The Taipei District Court last month sentenced caregivers Liu Tsai-hsuan (劉彩萱) and Liu Jou-lin (劉若琳) to life and 18 years in prison respectively for abuse leading to death of a one-year-old boy nicknamed Kai Kai (剴剴) in 2023. The death of Kai Kai, who was entrusted to the care of home-based nanny Liu Tsai-hsuan by the Child Welfare League Foundation (CWLF), sent shock waves across the nation. What initially appeared to be a case of individual negligence quickly widened into a national reckoning.
The case revealed an uncomfortable truth: Taiwan’s child welfare system, while professionally designed and guided by good intentions, has become fragmented and dangerously overstretched. At the heart of the issue lies the siloed structure of the child welfare and childcare systems. Kai Kai was caught between two disconnected bureaucracies: the adoption placement unit at the CWLF and a local home-based childcare center. While both institutions had protocols for visitation and oversight, neither had formal communication channels with the other. Signs of potential danger thus went unnoticed or unheeded.
Home-based childcare was conceived as a supplementary service — a weekday support for working families, not a replacement for full-time, long-term care. In cases like Kai Kai’s, where the child requires constant care due to family dysfunction or pending adoption, this model is wholly inadequate. Yet, given rising placement demands and the difficulty of recruiting foster families, Taiwan has increasingly relied on home-based nannies to fill the gap. This shift has led to dangerous mismatches between caregiver capacity and child needs. Unlike foster families or institutional group homes that distribute caregiving duties across multiple people, nannies work alone, often without rest or support. In placement cases, this isolation can become overwhelming, and when caregivers feel cornered, the risk of neglect or abuse grows.

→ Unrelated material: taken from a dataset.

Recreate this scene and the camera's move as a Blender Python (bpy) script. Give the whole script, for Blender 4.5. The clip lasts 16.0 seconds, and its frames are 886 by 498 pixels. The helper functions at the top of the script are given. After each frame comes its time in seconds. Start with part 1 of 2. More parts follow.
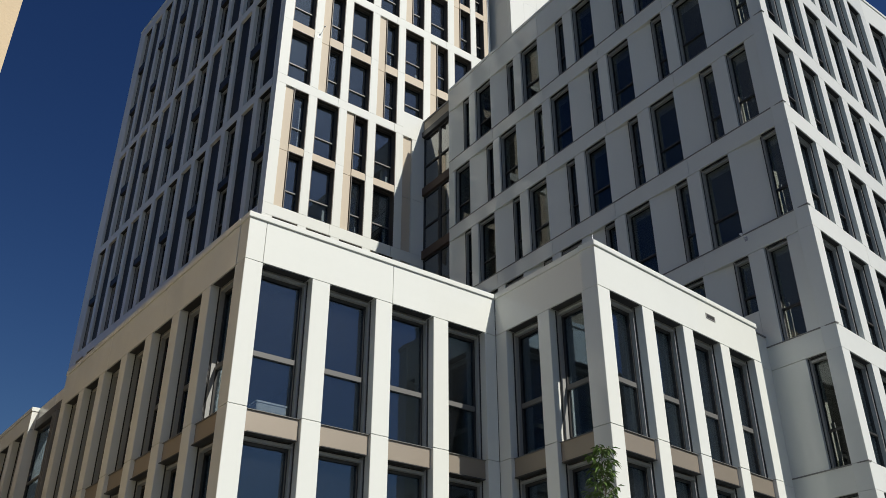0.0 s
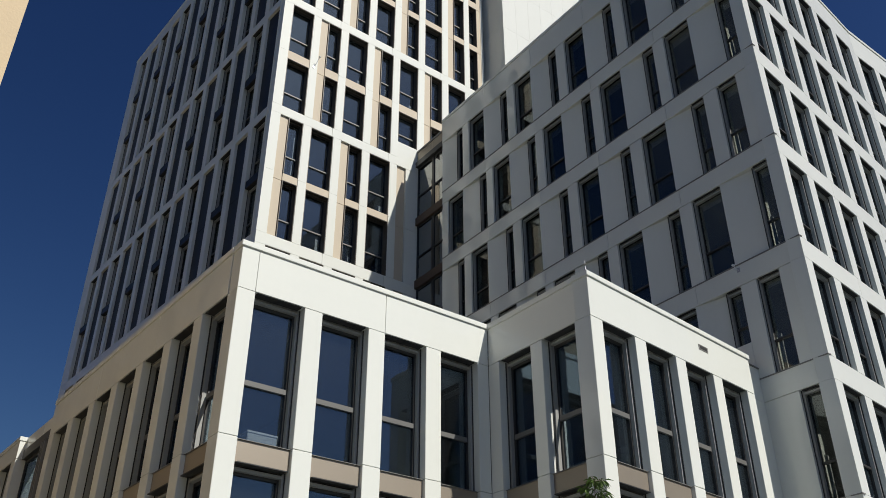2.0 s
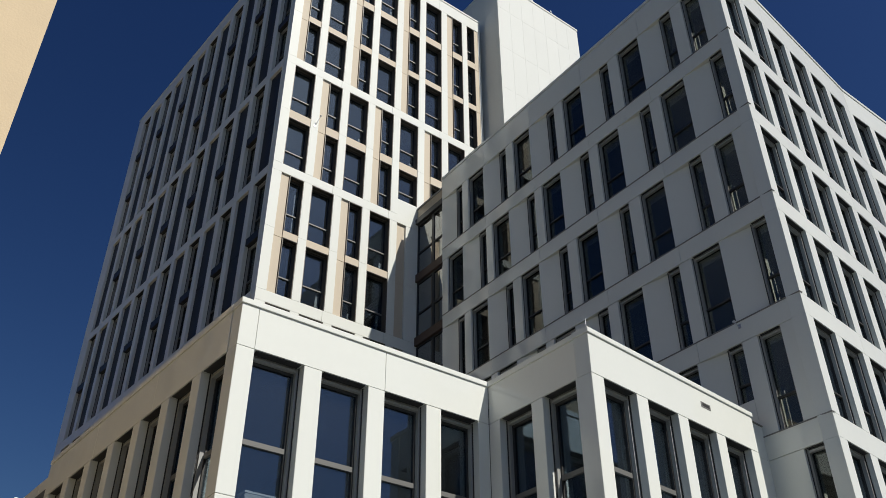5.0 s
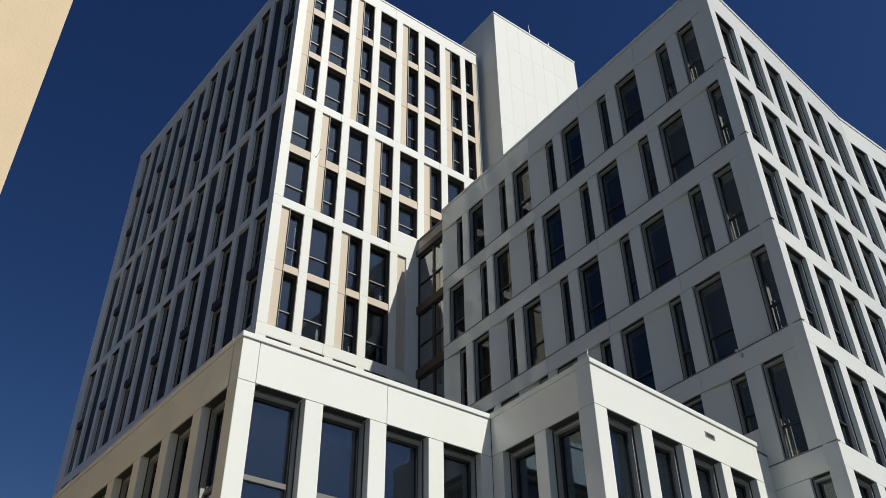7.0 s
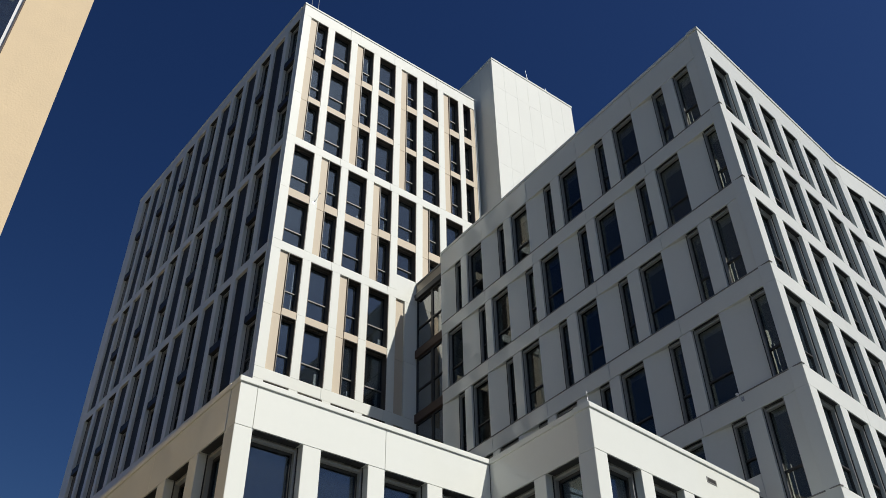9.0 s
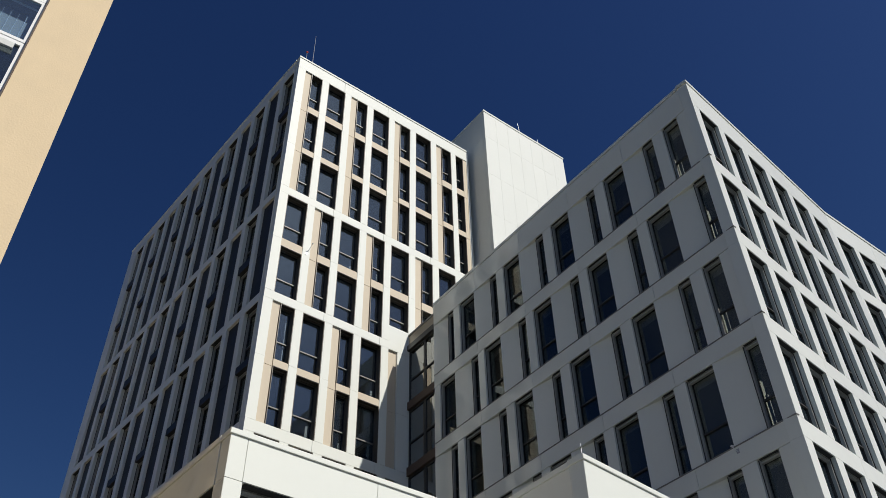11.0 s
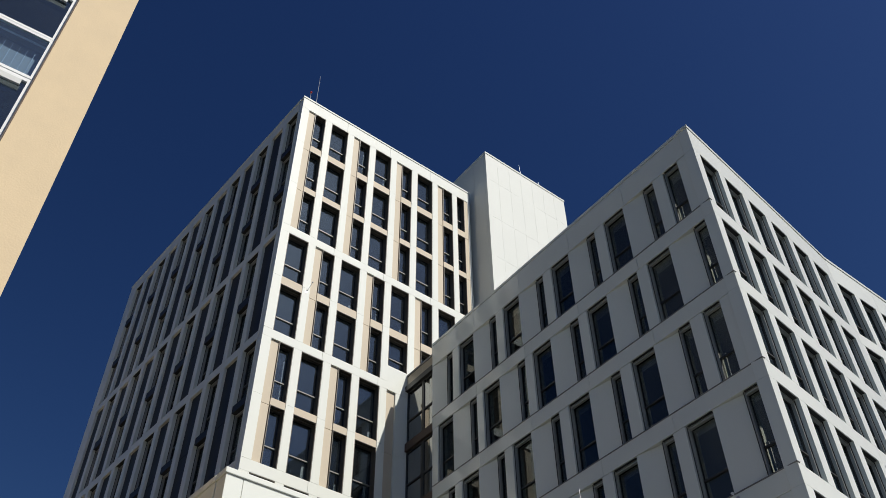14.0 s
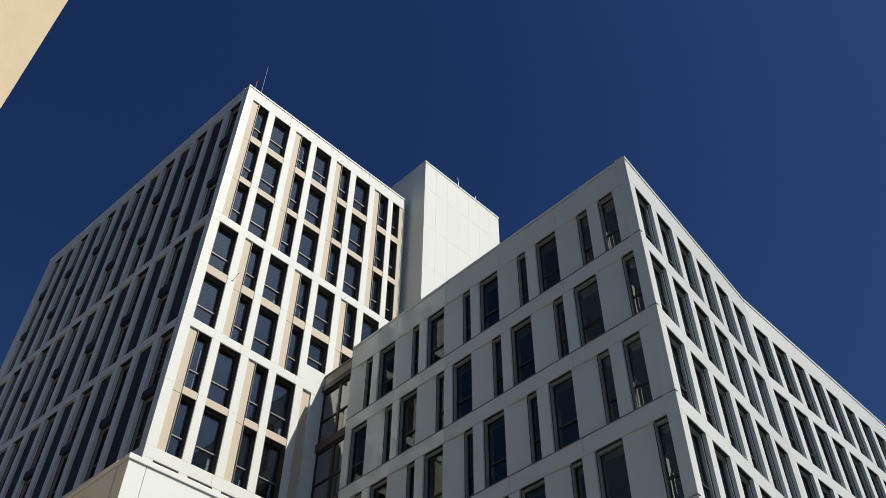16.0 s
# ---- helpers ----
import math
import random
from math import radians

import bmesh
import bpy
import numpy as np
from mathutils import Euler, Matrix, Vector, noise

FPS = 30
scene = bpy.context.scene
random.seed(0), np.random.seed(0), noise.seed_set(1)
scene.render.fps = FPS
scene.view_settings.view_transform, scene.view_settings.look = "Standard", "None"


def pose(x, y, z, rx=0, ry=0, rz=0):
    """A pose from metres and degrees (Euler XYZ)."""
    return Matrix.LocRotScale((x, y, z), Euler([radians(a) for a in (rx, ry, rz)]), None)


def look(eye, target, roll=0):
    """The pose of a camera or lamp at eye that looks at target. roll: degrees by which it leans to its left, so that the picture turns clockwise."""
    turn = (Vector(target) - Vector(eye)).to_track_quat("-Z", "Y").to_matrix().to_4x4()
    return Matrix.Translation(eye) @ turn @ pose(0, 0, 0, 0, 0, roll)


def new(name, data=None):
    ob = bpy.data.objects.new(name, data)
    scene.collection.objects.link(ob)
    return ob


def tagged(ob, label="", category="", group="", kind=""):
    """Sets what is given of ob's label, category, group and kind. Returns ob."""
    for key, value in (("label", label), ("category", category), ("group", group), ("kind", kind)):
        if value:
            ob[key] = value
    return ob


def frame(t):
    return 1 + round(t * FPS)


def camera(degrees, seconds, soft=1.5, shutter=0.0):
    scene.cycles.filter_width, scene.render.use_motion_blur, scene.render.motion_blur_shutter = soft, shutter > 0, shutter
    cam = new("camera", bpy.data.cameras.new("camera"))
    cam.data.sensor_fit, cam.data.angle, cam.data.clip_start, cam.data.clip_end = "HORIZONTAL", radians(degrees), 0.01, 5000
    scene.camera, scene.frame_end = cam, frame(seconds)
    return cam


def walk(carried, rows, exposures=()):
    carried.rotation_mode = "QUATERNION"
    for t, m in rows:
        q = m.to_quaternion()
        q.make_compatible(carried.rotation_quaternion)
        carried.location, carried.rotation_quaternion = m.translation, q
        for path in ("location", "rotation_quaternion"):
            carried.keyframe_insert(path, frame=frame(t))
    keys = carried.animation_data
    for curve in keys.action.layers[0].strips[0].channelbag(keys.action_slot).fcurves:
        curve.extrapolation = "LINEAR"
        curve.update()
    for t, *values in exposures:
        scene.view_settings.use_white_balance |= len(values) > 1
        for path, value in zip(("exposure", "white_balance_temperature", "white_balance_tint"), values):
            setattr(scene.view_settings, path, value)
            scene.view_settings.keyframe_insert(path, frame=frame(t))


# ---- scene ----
# ---- camera ----
cam = camera(52.584, 16.0, soft=0.8)
PATH = [
    (0, pose(0, 0, 1.6, 119.436, 0.067, -36.752)),
    (0.5, pose(0, 0, 1.6, 119.720, 0.138, -36.923)),
    (1, pose(0, 0, 1.6, 120.127, 0.116, -36.994)),
    (1.5, pose(0, 0, 1.6, 120.752, 0.078, -37.196)),
    (2, pose(0, 0, 1.6, 121.333, 0.048, -37.277)),
    (2.5, pose(0, 0, 1.6, 122.126, -0.034, -37.328)),
    (3, pose(0, 0, 1.6, 122.943, -0.185, -37.369)),
    (3.5, pose(0, 0, 1.6, 123.625, -0.249, -37.422)),
    (4, pose(0, 0, 1.6, 124.086, -0.160, -37.387)),
    (6.5, pose(0, 0, 1.6, 126.428, 0.546, -36.870)),
    (7, pose(0, 0, 1.6, 126.980, 0.610, -36.836)),
    (7.5, pose(0, 0, 1.6, 127.600, 0.720, -36.890)),
    (8, pose(0, 0, 1.6, 128.277, 0.653, -36.916)),
    (8.5, pose(0, 0, 1.6, 129.049, 0.599, -36.856)),
    (9, pose(0, 0, 1.6, 129.760, 0.738, -36.856)),
    (11.5, pose(0, 0, 1.6, 133.763, 0.869, -37.083)),
    (12, pose(0, 0, 1.6, 134.448, 0.612, -36.738)),
    (12.5, pose(0, 0, 1.6, 134.883, 0.491, -36.493)),
    (13, pose(0, 0, 1.6, 135.049, 0.444, -36.735)),
    (13.5, pose(0, 0, 1.6, 135.352, 0.430, -37.130)),
    (14, pose(0, 0, 1.6, 135.562, 0.440, -37.771)),
    (14.5, pose(0, 0, 1.6, 135.765, 0.387, -39.107)),
    (15, pose(0, 0, 1.6, 135.851, 0.226, -40.924)),
    (15.5, pose(0, 0, 1.6, 136.005, -0.186, -43.075)),
    (16, pose(0, 0, 1.6, 136.048, -0.475, -44.992)),
]
walk(cam, PATH)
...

Oversight mechanisms exist, but are insufficiently empowered. Inspectors, known as home visitors, often responsible for 60 or more nannies, must conduct upwards of 100 inspections per year. Each visit lasts less than an hour and involves checking dozens of environmental and behavioral factors, from the child’s sleeping posture to the placement of household appliances. Despite their skills and dedication, these professionals operate under intense pressure and without real enforcement power. When they encounter noncompliance or resistance, their only countermeasure is to report it, leaving critical interventions delayed or never acted upon.
The qualifications for becoming a placement nanny are also disturbingly low. In some areas, as little as six hours of training is required. When the bar for entry is so minimal and oversight so toothless, the system cannot claim to be protecting the vulnerable: It is simply hoping nothing goes wrong.
The consequences of this model are visible. Patterns emerging from abuse and fatality cases show consistent red flags: Nannies expressing distress over “difficult” children, isolation and an eventual resort to violence. While some cases lead to convictions, the underlying systemic issues are rarely addressed. Legal punishment after the fact does not bring justice to children who were never safe to begin with. Kai Kai’s death must not be seen as an isolated incident. It is the result of a child welfare system that has become dangerously reliant on convenience over care, and reactive measures over structural reform.
Taiwan must fundamentally rethink how care is delivered, how agencies coordinate and how oversight is implemented. This means investing in more sustainable caregiving models, bolstering the foster care system and limiting the use of home-based nannies for long-term placement. It also means integrating communication between childcare and welfare agencies, increasing the qualifications and support for caregivers, and granting inspectors meaningful authority.
A child’s death should never be the catalyst for reform, but if there is any hope to be drawn from Kai Kai’s loss, it is that it forces the country to confront an uncomfortable truth. Taiwan must not accept fragmented systems and overburdened workers as the cost of child protection. A better system is possible — but only if we are brave enough to build it.